Exercise instructions:
Copy out every line of the records where the string "parts" occurs.

**** Material provided

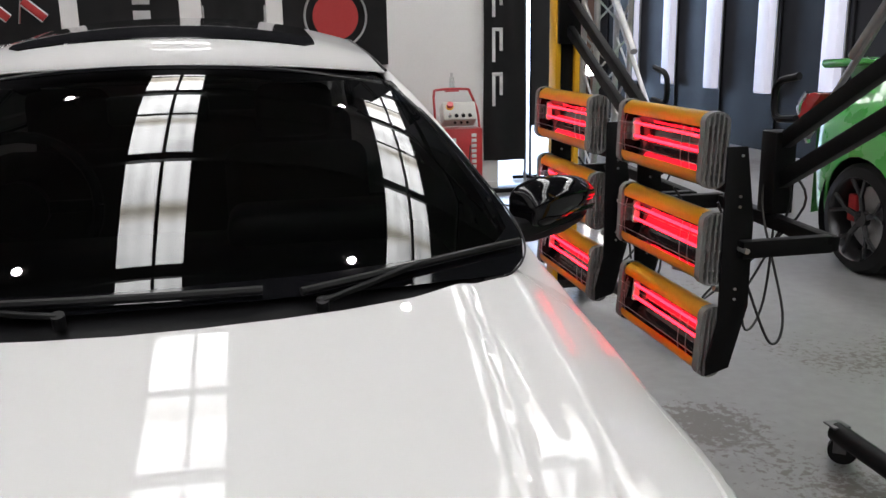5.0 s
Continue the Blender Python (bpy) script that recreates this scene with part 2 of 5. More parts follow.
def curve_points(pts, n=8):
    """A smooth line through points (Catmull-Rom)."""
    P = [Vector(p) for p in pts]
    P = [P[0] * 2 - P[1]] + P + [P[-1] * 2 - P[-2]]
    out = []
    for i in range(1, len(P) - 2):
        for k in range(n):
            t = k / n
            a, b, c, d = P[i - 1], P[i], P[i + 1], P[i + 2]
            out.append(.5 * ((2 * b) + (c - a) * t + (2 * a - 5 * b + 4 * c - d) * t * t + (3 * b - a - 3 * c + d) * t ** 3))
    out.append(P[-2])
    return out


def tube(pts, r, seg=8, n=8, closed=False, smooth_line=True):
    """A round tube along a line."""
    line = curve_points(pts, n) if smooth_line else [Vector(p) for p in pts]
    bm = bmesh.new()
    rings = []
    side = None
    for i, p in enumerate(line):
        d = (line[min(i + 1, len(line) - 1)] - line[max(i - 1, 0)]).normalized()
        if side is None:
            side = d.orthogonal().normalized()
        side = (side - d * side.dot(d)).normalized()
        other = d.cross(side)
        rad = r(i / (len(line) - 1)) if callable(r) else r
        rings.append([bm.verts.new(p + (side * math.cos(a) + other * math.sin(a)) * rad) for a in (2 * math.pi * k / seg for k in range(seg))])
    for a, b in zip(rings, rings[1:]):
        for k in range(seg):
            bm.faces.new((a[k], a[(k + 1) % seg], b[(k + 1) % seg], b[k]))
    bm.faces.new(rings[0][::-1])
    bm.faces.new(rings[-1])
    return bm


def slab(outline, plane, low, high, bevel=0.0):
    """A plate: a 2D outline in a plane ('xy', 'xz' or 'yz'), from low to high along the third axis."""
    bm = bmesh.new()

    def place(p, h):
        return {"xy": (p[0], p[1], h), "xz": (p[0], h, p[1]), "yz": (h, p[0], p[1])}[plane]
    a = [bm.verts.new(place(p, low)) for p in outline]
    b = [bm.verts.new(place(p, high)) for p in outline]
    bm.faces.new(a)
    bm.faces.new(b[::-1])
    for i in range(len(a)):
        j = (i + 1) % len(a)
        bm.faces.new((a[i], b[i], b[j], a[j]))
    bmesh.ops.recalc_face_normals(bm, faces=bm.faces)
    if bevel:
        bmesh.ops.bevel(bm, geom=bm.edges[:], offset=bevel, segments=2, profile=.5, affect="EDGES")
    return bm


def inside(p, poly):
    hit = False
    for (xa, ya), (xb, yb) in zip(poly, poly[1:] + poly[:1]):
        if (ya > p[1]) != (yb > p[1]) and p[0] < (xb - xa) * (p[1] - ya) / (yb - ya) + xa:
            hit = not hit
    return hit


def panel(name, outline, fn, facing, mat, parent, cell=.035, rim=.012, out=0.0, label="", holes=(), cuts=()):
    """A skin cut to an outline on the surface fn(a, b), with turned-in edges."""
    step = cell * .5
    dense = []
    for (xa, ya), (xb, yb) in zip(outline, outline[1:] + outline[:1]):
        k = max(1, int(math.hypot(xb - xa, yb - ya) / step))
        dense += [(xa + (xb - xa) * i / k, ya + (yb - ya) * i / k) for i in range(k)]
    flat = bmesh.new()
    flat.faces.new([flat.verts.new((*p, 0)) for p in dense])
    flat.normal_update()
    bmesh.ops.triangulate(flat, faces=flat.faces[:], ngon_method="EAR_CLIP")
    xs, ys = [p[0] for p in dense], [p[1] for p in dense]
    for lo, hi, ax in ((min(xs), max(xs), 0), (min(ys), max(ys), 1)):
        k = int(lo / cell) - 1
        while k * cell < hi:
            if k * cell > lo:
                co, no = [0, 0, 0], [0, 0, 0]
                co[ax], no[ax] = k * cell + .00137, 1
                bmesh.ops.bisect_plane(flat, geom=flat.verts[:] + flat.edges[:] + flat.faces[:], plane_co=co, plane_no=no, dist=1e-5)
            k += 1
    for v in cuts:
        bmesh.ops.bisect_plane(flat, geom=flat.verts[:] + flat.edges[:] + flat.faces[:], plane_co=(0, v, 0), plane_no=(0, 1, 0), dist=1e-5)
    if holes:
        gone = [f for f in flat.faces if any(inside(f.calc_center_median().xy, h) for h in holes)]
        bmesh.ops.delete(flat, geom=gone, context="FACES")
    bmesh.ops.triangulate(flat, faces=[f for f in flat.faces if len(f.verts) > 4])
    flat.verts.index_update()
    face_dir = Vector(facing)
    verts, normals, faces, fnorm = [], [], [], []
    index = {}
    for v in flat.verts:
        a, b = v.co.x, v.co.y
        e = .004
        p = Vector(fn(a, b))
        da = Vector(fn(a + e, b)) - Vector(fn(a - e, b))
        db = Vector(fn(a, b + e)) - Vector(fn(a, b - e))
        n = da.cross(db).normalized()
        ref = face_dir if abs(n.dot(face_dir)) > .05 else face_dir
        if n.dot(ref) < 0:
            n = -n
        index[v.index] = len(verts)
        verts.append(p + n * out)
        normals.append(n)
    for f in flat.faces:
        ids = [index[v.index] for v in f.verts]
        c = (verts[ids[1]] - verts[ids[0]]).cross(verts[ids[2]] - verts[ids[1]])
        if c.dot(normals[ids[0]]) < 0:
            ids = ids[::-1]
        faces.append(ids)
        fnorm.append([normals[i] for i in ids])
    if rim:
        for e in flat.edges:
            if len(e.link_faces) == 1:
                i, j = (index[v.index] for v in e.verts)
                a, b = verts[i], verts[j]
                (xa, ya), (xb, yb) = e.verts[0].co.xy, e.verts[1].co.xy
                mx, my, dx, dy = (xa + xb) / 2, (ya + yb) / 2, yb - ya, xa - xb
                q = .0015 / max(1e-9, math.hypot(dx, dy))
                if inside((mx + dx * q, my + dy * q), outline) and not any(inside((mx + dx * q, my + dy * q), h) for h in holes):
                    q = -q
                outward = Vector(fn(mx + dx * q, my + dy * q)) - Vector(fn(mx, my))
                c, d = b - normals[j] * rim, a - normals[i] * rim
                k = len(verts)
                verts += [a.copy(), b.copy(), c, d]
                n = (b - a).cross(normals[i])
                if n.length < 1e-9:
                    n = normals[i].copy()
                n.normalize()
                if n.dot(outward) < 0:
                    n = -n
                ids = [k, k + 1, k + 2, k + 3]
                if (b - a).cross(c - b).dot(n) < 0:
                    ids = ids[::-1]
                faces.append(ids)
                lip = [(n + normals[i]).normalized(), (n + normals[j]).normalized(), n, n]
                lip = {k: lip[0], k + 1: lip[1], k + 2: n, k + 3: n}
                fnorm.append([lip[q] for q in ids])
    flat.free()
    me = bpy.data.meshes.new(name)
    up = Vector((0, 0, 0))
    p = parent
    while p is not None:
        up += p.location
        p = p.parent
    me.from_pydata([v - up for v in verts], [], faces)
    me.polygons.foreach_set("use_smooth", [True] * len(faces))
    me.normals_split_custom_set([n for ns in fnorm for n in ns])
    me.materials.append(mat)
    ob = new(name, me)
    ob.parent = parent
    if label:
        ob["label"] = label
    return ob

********
**** Material provided

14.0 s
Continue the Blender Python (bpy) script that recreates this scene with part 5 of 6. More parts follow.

********
**** Material provided

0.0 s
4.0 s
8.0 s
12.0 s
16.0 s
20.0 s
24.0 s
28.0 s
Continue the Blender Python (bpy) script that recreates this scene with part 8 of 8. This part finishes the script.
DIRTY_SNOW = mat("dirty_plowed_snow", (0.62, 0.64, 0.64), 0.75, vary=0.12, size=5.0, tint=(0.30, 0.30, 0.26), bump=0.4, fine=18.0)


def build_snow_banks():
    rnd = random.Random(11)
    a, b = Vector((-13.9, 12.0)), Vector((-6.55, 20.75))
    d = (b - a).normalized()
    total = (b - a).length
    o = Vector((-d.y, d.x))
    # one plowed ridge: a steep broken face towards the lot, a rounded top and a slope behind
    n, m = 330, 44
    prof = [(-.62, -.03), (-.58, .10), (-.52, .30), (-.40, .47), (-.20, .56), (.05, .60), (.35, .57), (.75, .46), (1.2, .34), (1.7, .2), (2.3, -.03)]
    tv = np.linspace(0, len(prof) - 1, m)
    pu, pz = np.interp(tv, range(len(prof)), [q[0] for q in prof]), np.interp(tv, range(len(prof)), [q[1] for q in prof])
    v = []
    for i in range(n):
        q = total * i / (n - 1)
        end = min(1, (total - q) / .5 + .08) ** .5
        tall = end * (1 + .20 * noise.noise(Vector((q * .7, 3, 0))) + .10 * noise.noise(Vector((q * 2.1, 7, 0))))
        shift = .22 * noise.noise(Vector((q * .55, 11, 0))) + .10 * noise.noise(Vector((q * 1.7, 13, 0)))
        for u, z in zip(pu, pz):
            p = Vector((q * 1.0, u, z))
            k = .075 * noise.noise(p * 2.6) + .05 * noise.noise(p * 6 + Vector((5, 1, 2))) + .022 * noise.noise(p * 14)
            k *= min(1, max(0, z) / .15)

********

Result of the task:
Continue the Blender Python (bpy) script that recreates this scene with part 2 of 5. More parts follow.
Continue the Blender Python (bpy) script that recreates this scene with part 5 of 6. More parts follow.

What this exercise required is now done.